When Hernán Cortés landed on the Mexican coast in 1519, he did not come alone. And he was never alone on the road to Tenochtitlan. He quickly formed alliances with groups like the Totonacs, who had long suffered under the harsh rule of the Mexica. Later, the Tlaxcaltecs—fierce enemies of the Aztecs—joined him, along with other peoples who saw the Spaniards as an opportunity to break their chains.

The final siege of Tenochtitlan in 1521 was a military operation led mostly by indigenous forces. Of the roughly 100,000 troops, about 99,000 were native. They did not join the Spanish because they were ignorant, manipulated, or submissive. They joined because they knew first-hand the brutality of the Mexica regime. They did not see the Aztecs as “brothers”—they saw them as historical enemies, cruel overlords, and religious tyrants.

And yet the dominant narrative insists on labeling them “traitors,” “sellouts,” or “Malinchistas.” This label, far from being objective, reveals the desire of certain ideological sectors to impose a national identity built on the myth of Tenochtitlan—while erasing all that doesn’t fit that myth.

Progressive Selectivity: A One-Sided Critique of Colonialism

The academic and media left is quick to condemn the excesses of European colonialism—and rightly so, when abuses occurred. But why is that same critical lens never applied to indigenous empires? Isn’t it a form of inverted racism to assume that pre-Columbian peoples were incapable of oppression?

To idealize the Mexica is to deny the historical agency of other native groups. It silences their voices and reduces their history to either passive victims or treacherous collaborators. It erases their right to seek freedom. It turns them, once again, into political tools for a narrative that divides rather than enlightens.

Today, universities, media outlets, and even state-funded museums push for a “reconnection” with the Mexica past as a national symbol. But what about the others? What about the peoples who were never part of the Aztec empire? Why is their culture not celebrated with equal fervor?

Are We Children of Heroes—or of Peoples Who Chose Freedom?

To accept that many indigenous groups chose the Spanish over continued Mexica rule is an uncomfortable notion. It forces us to dismantle a feel-good narrative of good versus evil, where moral standing is determined by ethnic origin. But that discomfort is necessary if we are to have a mature understanding of history.

Perhaps we are not the children of traitors. Perhaps we are the descendants of peoples who, when faced with two evils, chose the lesser. Who saw in Cortés not a conqueror but a chance for liberation. And even if the outcome was different than expected, that decision was neither irrational nor cowardly. It was political. It was human.

The Weight of History on Today’s Politics

This debate is not just academic—it has real implications for how nations construct identity. In today’s America, where President Donald J. Trump has championed a strong national history and pushed back against leftist historical revisionism, this discussion becomes especially relevant.
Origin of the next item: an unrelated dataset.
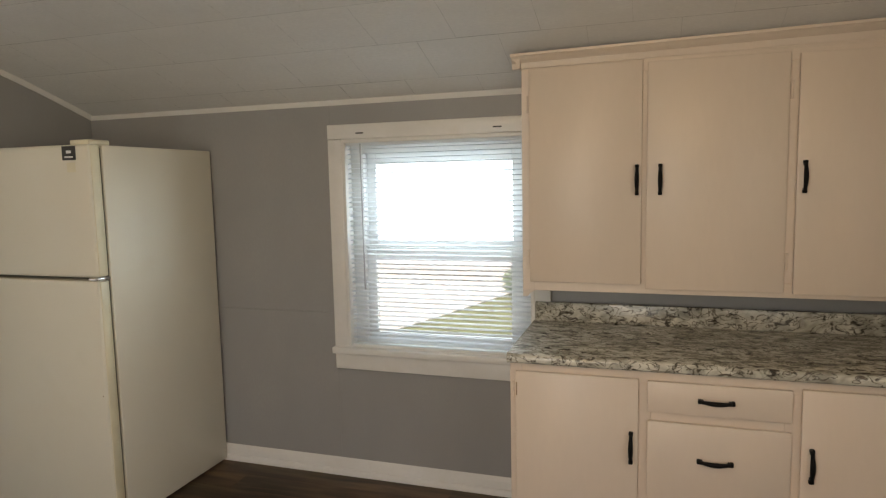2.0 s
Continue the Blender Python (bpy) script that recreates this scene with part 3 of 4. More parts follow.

The same ideological factions calling for the erasure of statues, renaming of cities, and demands for historical apologies are the ones refusing to critically examine indigenous empires like the Mexica. It’s a clear double standard. If we’re going to revise history, let’s revise all of it—not just the parts that fit a political agenda.

Conclusion: A Complete History, Not a Selective One

True respect for indigenous peoples does not come from turning them into mythical heroes—it comes from recognizing their full humanity: their achievements and their failures, their struggles and their ambitions. Not all were victims. Not all were innocent.

If we truly want to build an authentic historical narrative—both in Mexico and here in the United States—we must stop idealizing the past. And more importantly, we must stop using history as a weapon. History is not black and white. It is complex, and only by facing that complexity head-on can we genuinely learn from it.